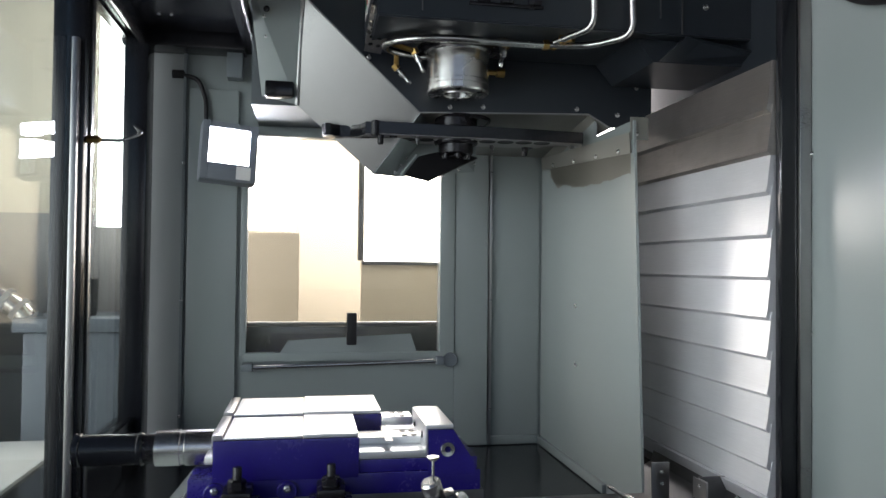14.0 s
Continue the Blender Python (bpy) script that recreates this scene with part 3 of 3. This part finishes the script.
for k in range(6):
    a = math.pi / 6 + k * math.pi / 3
    part("socket_screw", lathe(B(), [(0, -0.044), (0.003, -0.044), (0.0032, -0.048), (0.0066, -0.048), (0.0072, -0.047), (0.0072, -0.035), (0, -0.035)], Matrix.Translation((0.031 * math.cos(a), 0.031 * math.sin(a), 0)), 16), M_BURNISHED, arm)
for k in range(4):
    a = 0.5 + k * math.pi / 2
    screw(arm, (0.062 * math.cos(a), 0.046 * math.sin(a), 0), (0, 0, -1))
ringm = thing("arm_port_ring", "round black port ring in the cover above the arm", "ring")
part("ring", lathe(B(), [(0.044, 0.010), (0.058, 0.0), (0.067, -0.004), (0.069, 0.0), (0.069, 0.006)], Matrix.Translation((PX + 0.022, 0.652, 0.802)), 44), M_BURNISHED, ringm)

pot = thing("tool_pot_flap", "black hinged flap plate below the tool changer", "flap")
part("flap", plate(B(), [(0.002, 0.602, 0.656), (0.060, 0.604, 0.643), (0.190, 0.650, 0.709), (0.168, 0.660, 0.716), (0.092, 0.664, 0.722), (0.040, 0.640, 0.706)], 0.004), M_RUBBER, pot)
part("hinge", tube(B(), [(-0.004, 0.604, 0.657), (0.036, 0.642, 0.709)], 0.005, 10), M_WALL, pot)
for k in range(3):
    screw(pot, (-0.016 + 0.016 * k, 0.640 + 0.015 * k, 0.668 + 0.019 * k), (-0.4, -0.6, -0.5), SCREW_SMALL)
for k in range(3):
    screw(pot, (0.110 + 0.043 * k, 0.680 + 0.014 * k, 0.668 + 0.019 * k), (0.3, -0.7, -0.5), SCREW_SMALL)

# ---- spindle head ----
SX, SY, SZ = 0.110, 0.503, 0.833
head = thing("spindle_head", "charcoal enamelled spindle head with steel nose and coolant pipes", "spindle head", at=(SX, SY, SZ))
head.scale = (1.07, 1.07, 1.07)


def hb(*a, **k):
    return boxed(*a, **k)


HY0, HY1 = -0.185, 0.062
# cover box: front part narrow, widening lower block towards the column
bm = prism(B(), [(-0.19, 0.098), (0.36, 0.098), (0.62, 0.098), (0.62, 0.68), (-0.19, 0.68)], "y", HY0, HY1)
bmesh.ops.bevel(bm, geom=bm.edges[:], offset=0.003, segments=2, affect="EDGES")
part("cover", bm, M_HEAD, head)
bm = prism(B(), [(0.335, 0.098), (0.375, 0.052), (0.60, 0.052), (0.60, 0.098)], "y", HY0 + 0.035, HY1)
part("casting", bm, M_HEAD, head)
part("casting_apron", sheet(B(), [(0.43, HY0 - 0.002, 0.097), (0.60, HY0 - 0.002, 0.070), (0.60, HY0 + 0.036, 0.053), (0.385, HY0 + 0.036, 0.053)], 0.004), M_HEAD, head)
part("cover_seam", hb(-0.106, -0.1035, HY0 - 0.0015, HY0, 0.113, 0.45), M_SHEET, head)
part("cover_seam", hb(0.372, 0.3745, HY0 - 0.0015, HY0, 0.13, 0.22), M_SHEET, head)
part("cover_seam", hb(0.418, 0.421, HY0 - 0.0015, HY0, 0.10, 0.22), M_SHEET, head)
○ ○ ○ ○
* **SHORT EXERCISE**
Output exactly the span of lines from the top of the listing through the line holding "44), M_BURNISHED, ringm)", and leave every picture out.

* **TASK RESULT**
14.0 s
Continue the Blender Python (bpy) script that recreates this scene with part 3 of 3. This part finishes the script.
for k in range(6):
    a = math.pi / 6 + k * math.pi / 3
    part("socket_screw", lathe(B(), [(0, -0.044), (0.003, -0.044), (0.0032, -0.048), (0.0066, -0.048), (0.0072, -0.047), (0.0072, -0.035), (0, -0.035)], Matrix.Translation((0.031 * math.cos(a), 0.031 * math.sin(a), 0)), 16), M_BURNISHED, arm)
for k in range(4):
    a = 0.5 + k * math.pi / 2
    screw(arm, (0.062 * math.cos(a), 0.046 * math.sin(a), 0), (0, 0, -1))
ringm = thing("arm_port_ring", "round black port ring in the cover above the arm", "ring")
part("ring", lathe(B(), [(0.044, 0.010), (0.058, 0.0), (0.067, -0.004), (0.069, 0.0), (0.069, 0.006)], Matrix.Translation((PX + 0.022, 0.652, 0.802)), 44), M_BURNISHED, ringm)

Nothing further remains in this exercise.